What Is Unusual About the Elephant Population in Gorongosa Now?

Gorongosa National Park in Mozambique has seen its wildlife populations rebound significantly after decades of conflict. The park’s ecosystem is thriving, and the African elephant population is growing steadily following a period of near collapse. However, a unique biological characteristic has become strikingly common among the surviving elephants, providing an unusual record of the park’s violent past. This observable change is a direct result of human actions, demonstrating a rapid evolutionary shift in one of the world’s largest land animals. The Gorongosa elephants offer scientists an unparalleled case study in how intense selection pressure can quickly reshape a species’ physical traits.

The Historical Context of the Population Decline

The Mozambican Civil War (1977 to 1992) had a devastating effect on Gorongosa’s wildlife, especially its megafauna. Both sides of the conflict heavily relied on the ivory trade to fund their military operations and purchase weaponry. This demand led to organized, intense poaching within the park, turning the elephants into a commodity for war finance.

The elephant population plummeted dramatically from an estimated 2,500 to 4,000 individuals before the war to fewer than 200 by the time the conflict ended. This catastrophic decline, a loss of over 90% of the population, created a powerful selection environment. The presence of a tusk instantly marked an individual as a target, subjecting the elephants to a constant threat.

The High Incidence of Tusklessness

The most striking biological anomaly in the Gorongosa elephant population is the dramatically elevated rate of tusklessness among females. In African savanna elephants under normal conditions, tusklessness is rare, typically affecting only about 2% to 4% of females. The tuskless trait is almost never observed in males.

Among the female elephants that survived the intense poaching period, the frequency of tusklessness soared to over 50%. Data shows that prior to the war, about 18.5% of adult females were tuskless, but this proportion peaked at 50.9% by the year 2000. Furthermore, about 32% of the female elephants born since the war also exhibit this tuskless trait.

This extreme shift in the frequency of a physical trait over just a few generations makes the Gorongosa population unusual. The trait is overwhelmingly female-specific, with no recorded tuskless males in the park, pointing toward a complex genetic mechanism. The speed and magnitude of this phenotypic change provide compelling evidence of human-driven evolution.

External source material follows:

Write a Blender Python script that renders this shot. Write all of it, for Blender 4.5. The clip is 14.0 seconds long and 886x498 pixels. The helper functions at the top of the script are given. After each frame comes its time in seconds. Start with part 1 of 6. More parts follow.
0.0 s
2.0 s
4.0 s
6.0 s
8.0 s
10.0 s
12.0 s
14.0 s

Selection Pressure and Rapid Evolution

The extreme poaching during the civil war acted as an intense, artificial selection pressure favoring the survival of tuskless individuals. Elephants with tusks were five times more likely to be killed than those without, making the tusk a liability rather than a beneficial tool. Tuskless females were spared by poachers because they lacked valuable ivory, allowing them to survive and pass their genes to the next generation.

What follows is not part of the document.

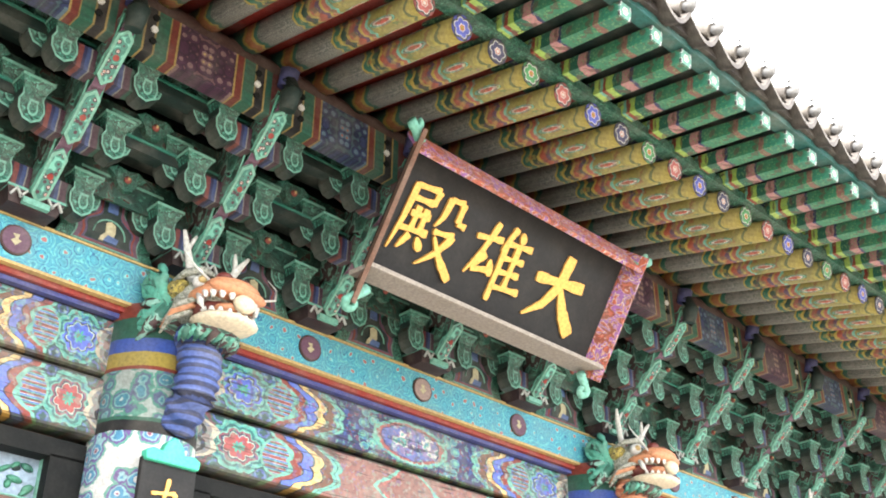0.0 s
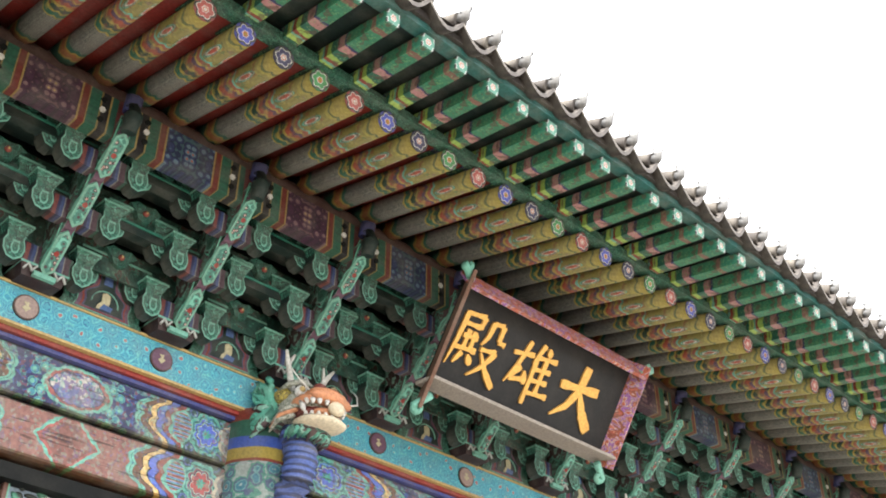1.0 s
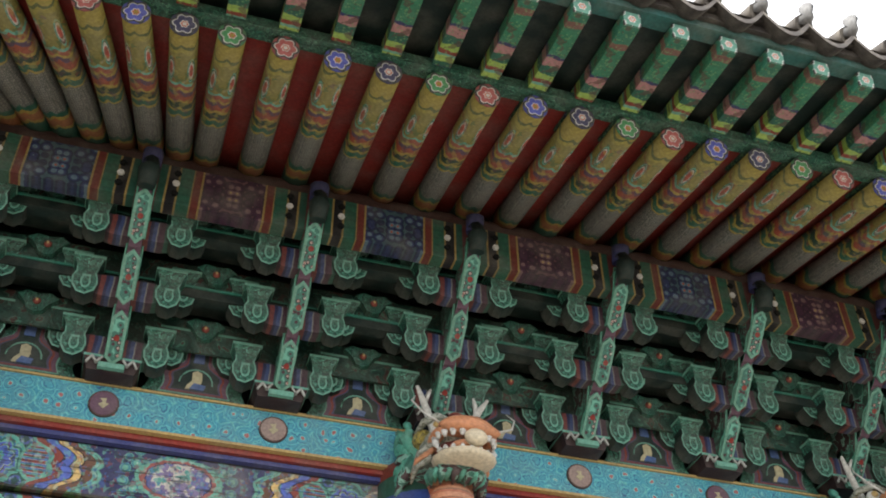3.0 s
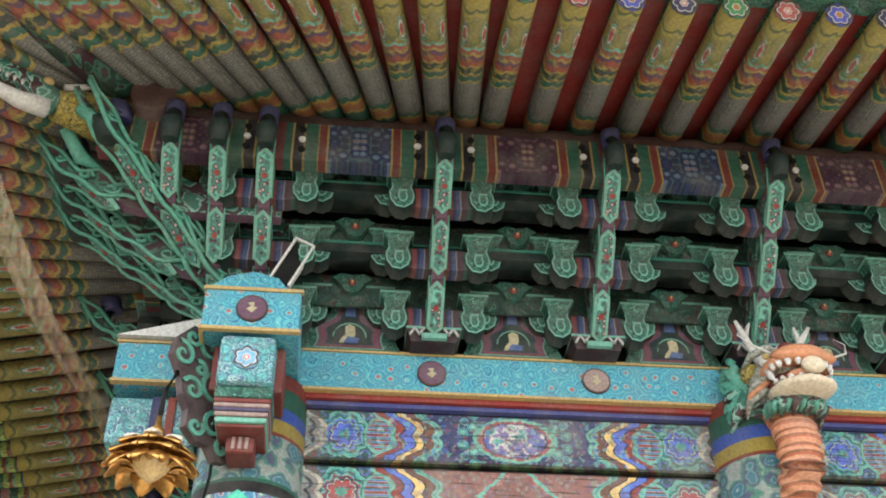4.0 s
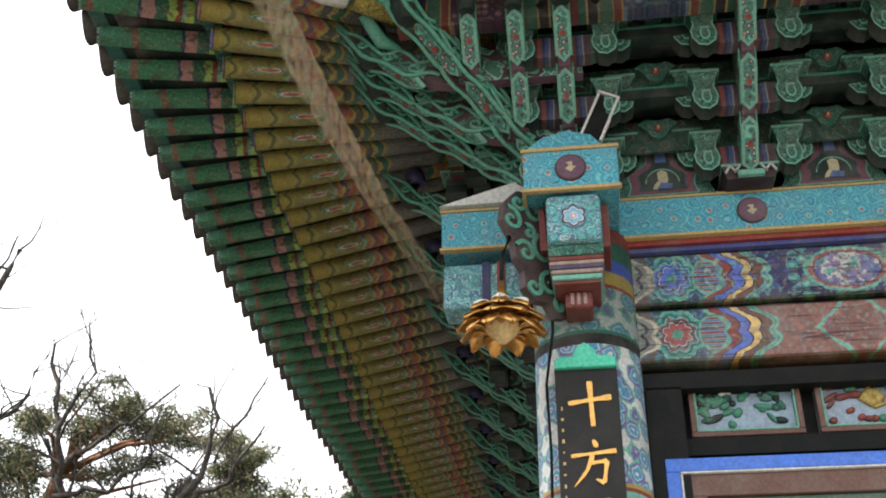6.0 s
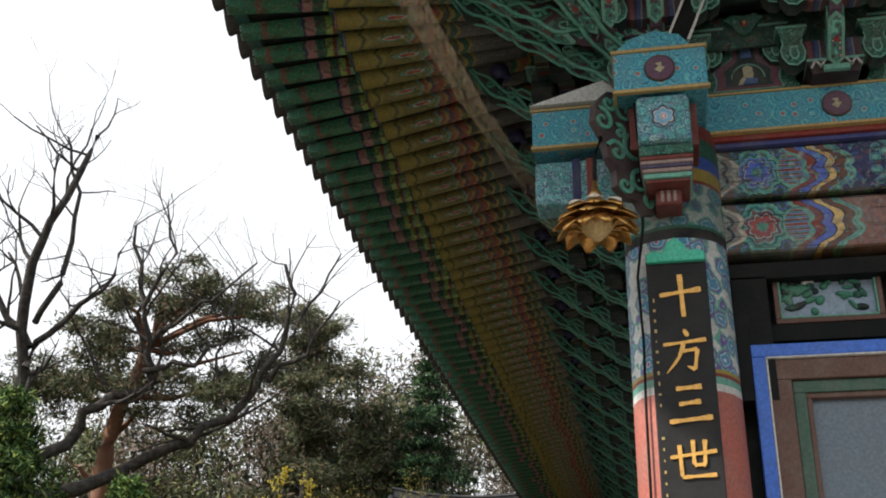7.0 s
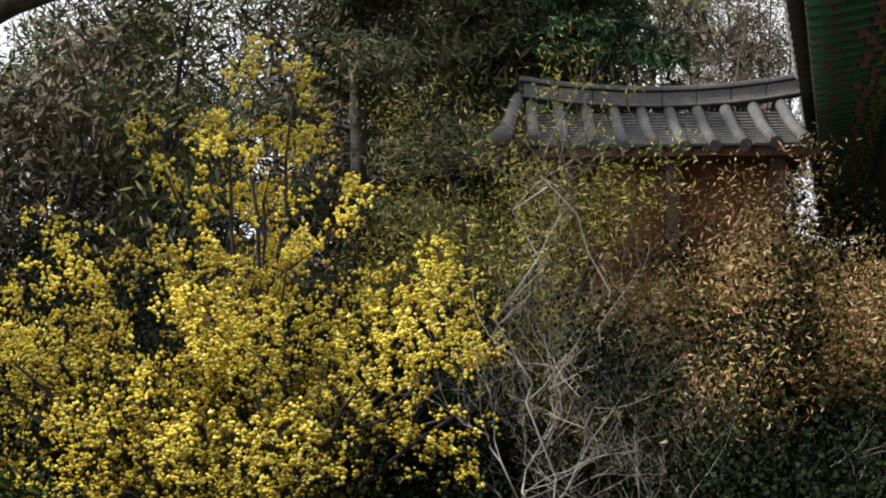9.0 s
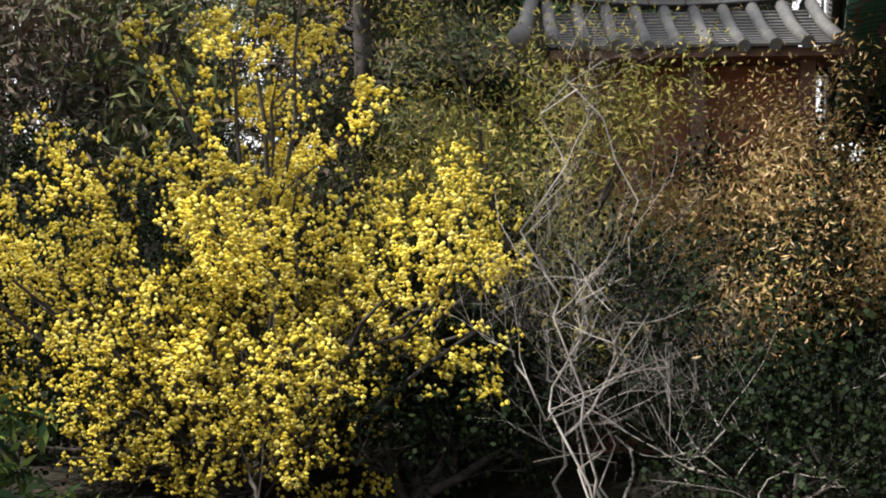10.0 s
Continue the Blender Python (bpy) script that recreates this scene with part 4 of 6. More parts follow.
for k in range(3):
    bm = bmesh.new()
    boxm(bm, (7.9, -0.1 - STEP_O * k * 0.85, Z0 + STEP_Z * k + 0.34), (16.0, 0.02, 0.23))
    part("gap_board", bm, M["gapwood"], frieze, "carved board behind the bracket arms, recess shade in its colour")
bm = bmesh.new()
plate(bm, [(-0.17, 0), (-0.1, -0.06), (-0.06, -0.13), (0, -0.15), (0.06, -0.13), (0.1, -0.06), (0.17, 0), (0.1, 0.05), (0, 0.03), (-0.1, 0.05)], 0.06, Matrix(((1, 0, 0, 0), (0, 0, -1, 0), (0, 1, 0, 0), (0, 0, 0, 1))))
GAP = mesh_of(bm, "gap_carving", M["soro"])
bm = bmesh.new()
ball(bm, (0, -0.035, -0.05), (0.034, 0.02, 0.03), 0, 10, 6)
ball(bm, (0, -0.05, -0.05), (0.014, 0.012, 0.014), 1, 8, 5)
BOSS = mesh_of(bm, "boss", [M["red"], M["gold"]])
for x in SETS + [0]:
    for k in range(3):
        g = part("gap_carving", GAP, None, frieze, "", pose(x + 0.5, -0.12 - STEP_O * k * 0.9, Z0 + STEP_Z * k + 0.41) @ Matrix.Diagonal((0.7, 1, 0.75, 1)))
        part("boss", BOSS, None, g, "red flower boss with a gold heart")
for x in SETS + [0]:
    for z in (6.34, 6.42, 6.5):
        for dx in (-0.16, 0.16):
            bm = bmesh.new()
            plate(bm, [(0.022 * math.cos(a * 1.047), 0.022 * math.sin(a * 1.047)) for a in range(6)], 0.014, Matrix(((1, 0, 0, x + dx), (0, 0, -1, -0.885), (0, 1, 0, z), (0, 0, 0, 1))))
            part("white_dot", bm, M["white"] if z == 6.42 else M["black"], frieze)


# ---- painted panels between the sets ----
def arch(w, h, n=16):
    """A keyhole-shaped outline, broad below and drawn in above."""
    right = []
    for i in range(n + 1):
        u = i / n
        s = min(1, max(0, (u - 0.32) / 0.3))
        neck = 1 - 0.62 * s * s * (3 - 2 * s)
        if u > 0.82:
            neck *= math.sqrt(max(0.02, 1 - ((u - 0.82) / 0.18) ** 2))
        right.append((w * neck * (1 - 0.1 * math.sin(min(1, u / 0.35) * 3.1)), h * u))
    return right + [(-x, y) for x, y in right[::-1]]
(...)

This rapid evolutionary change is thought to be driven by a mutation on the X chromosome. Researchers have pinpointed the gene AMELX, which is involved in tooth and tusk development, as a likely candidate for the trait. The inheritance pattern suggests the tuskless trait is an X-linked dominant characteristic in females, but it appears to be lethal to male fetuses.

If a female carries the gene for tusklessness, she will not develop tusks, but any male offspring who inherits the gene is unlikely to survive gestation. This explains why the trait is prevalent among females and completely absent in the male population. The selective pressure created a population bottleneck where the tuskless gene rapidly became common in females, despite decreased reproductive success due to the loss of some male fetuses.

Ecological and Behavioral Ramifications

The absence of tusks in such a large proportion of the female population has profound consequences for the elephants’ daily lives and the wider ecosystem. Tusks are multipurpose tools used for essential activities like digging for water and minerals, stripping bark, and lifting objects. Tuskless elephants must adapt their feeding strategies to compensate for this functional loss.

Studies using fecal DNA analysis suggest that tuskless elephants consume a different diet compared to their tusked counterparts. This shift in foraging behavior could alter the distribution of plant species and overall vegetation patterns, as elephants are considered keystone species that shape their habitat. Tusks are also used in social interactions and defense, meaning their absence influences herd dynamics and the elephants’ ability to compete or protect themselves.